Behind the scenes of how Canada made its case for claiming the North Pole

One minute, it was dangling off the back of an icebreaker into the waters of the High Arctic. The next, the crucial piece of gear was gone.

“We got pinched,” recalls Mary-Lynn Dickson. “You’re clearing a path, but the ice moves in and we got pinched.”

Dickson was the lead scientist on a 2,100-page report just submitted to the United Nations that Canada will use to argue for control over a vast region of the Arctic sea floor.

It was 2016. She was on her third expedition far north of Ellesmere Island, and the ice had just clipped the team’s last underwater microphone, called a streamer.

Without it, there was no way to record signals rebounding off the sea floor — the whole point of the trip.

They were hundreds of kilometres from anywhere. The first rule of Arctic science was in force: If something breaks, you fix it or you don’t have it.

Dickson threw the ball to her technical team.

“By the next morning they said, ‘We can build a new one out of spare parts,’” she says. “We called it the Frankenstreamer. It wasn’t pretty, but it worked.”

Thanks partly to the Frankenstreamer, Canada makes a strong case that the North Pole is part of its True North, Dickson says.

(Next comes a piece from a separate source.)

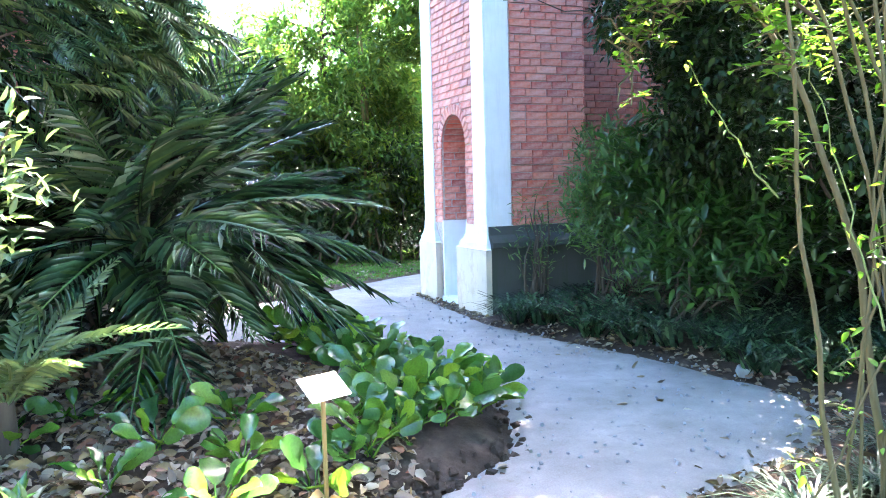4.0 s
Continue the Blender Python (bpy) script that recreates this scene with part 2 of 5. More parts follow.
# Lighter copy of the mondo blade: light at the gateway foot put into the colour.
M_LITMONDO = leaf_material("lit_mondo_blade", tones((0.030, 0.066, 0.036), (0.06, 0.12, 0.062), (0.012, 0.028, 0.017), (0.13, 0.20, 0.11)), 0.12, 0.25, 0.7)
M_GRASS = leaf_material("lawn_blade", tones((0.07, 0.19, 0.03), (0.12, 0.27, 0.04), (0.055, 0.14, 0.028)), 0.4, 0.5)
M_LITTER = leaf_material("fallen_leaf", tones((0.12, 0.072, 0.048), (0.24, 0.17, 0.125), (0.055, 0.032, 0.024), (0.36, 0.28, 0.22), (0.17, 0.055, 0.03), (0.48, 0.40, 0.33), (0.08, 0.052, 0.038), (0.30, 0.20, 0.085), (0.045, 0.028, 0.022), (0.38, 0.30, 0.235), (0.18, 0.12, 0.085)), 0.15, 0.65, 0.3)


def bark_material(name, a, b):
    k = Nodes(name)
    k.bump(k.noise(30, 6, 0.7, (1, 1, 0.3)), 0.7, 0.01)
    return k.done(k.mix(k.noise(12, 6, 0.7, (1, 1, 0.25)), a, b), 0.85, 0.2)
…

All coastal nations claim 200 nautical miles off their shores as exclusive economic zones.

Beyond that may lie something call the extended continental shelf. If a country can prove that the shelf exists off its coast and that it’s connected to the country’s land mass, it can be claimed.

Peering through sometimes thousands of metres of icy water to prod the bottom beneath was what Dickson and her colleagues on the Coast Guard’s Louis St. Laurent were trying to do.

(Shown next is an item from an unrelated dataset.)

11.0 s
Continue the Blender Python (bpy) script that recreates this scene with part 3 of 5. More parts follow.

The task was large and time was short. The science agenda was packed and almost every hour of the cruise was accounted for.

Researchers looked at the thickness and origin of sediment layers.

They made precise measurements of water depth.

They analyzed geochemistry.

They considered the type, age and structures of rocks hauled from the deep. “They’re so precious they’re like moon rocks,” Dickson says.

They reconstructed how the modern sea floor was built from ancient tectonic plates.

They compared the rocks they were finding with data collected on High Arctic islands.

“It all pulled it together in making a complete package and, I think, convincing arguments as to why this continental margin is part of the land mass,” Dickson says. “It’s connected to the Canadian continental margin off of Ellesmere Island — physically connected.”

All this happened through ice so tough it sometimes stymied two icebreakers and so unpredictable the team lost two locator beacons when the ice pan they were on drifted away. They were recovered nine months later east of Greenland by the Danish navy.

Scientists worked on the St. Laurent’s back deck through freezing winds, blizzards, thick fog and bright sun.

“It was beautiful,” Dickson says. ”I loved it.”

Russia and Denmark, which have made competing submissions to the United Nations, also argue that two undersea ridges beneath the Arctic Ocean are connected to their land masses. Maybe they’re right, says Dickson.

“They can be. You can all be right. I don’t want to speak for the Russians or the Danes, but I think we all agree the Lomonosov Ridge is continental material.”

The work, which cost $43 million over the three cruises, is now before the UN commission that is to examine data from the three countries to ensure the science has been done correctly.

It will take years of negotiations between the three to draw any lines on the map. The action will move to meeting rooms and conference centres.

Dickson much preferred the rear deck of a windswept icebreaker. She calls her Arctic sailings a highlight of her career.

“I was 20 years old again on the back of that ship.”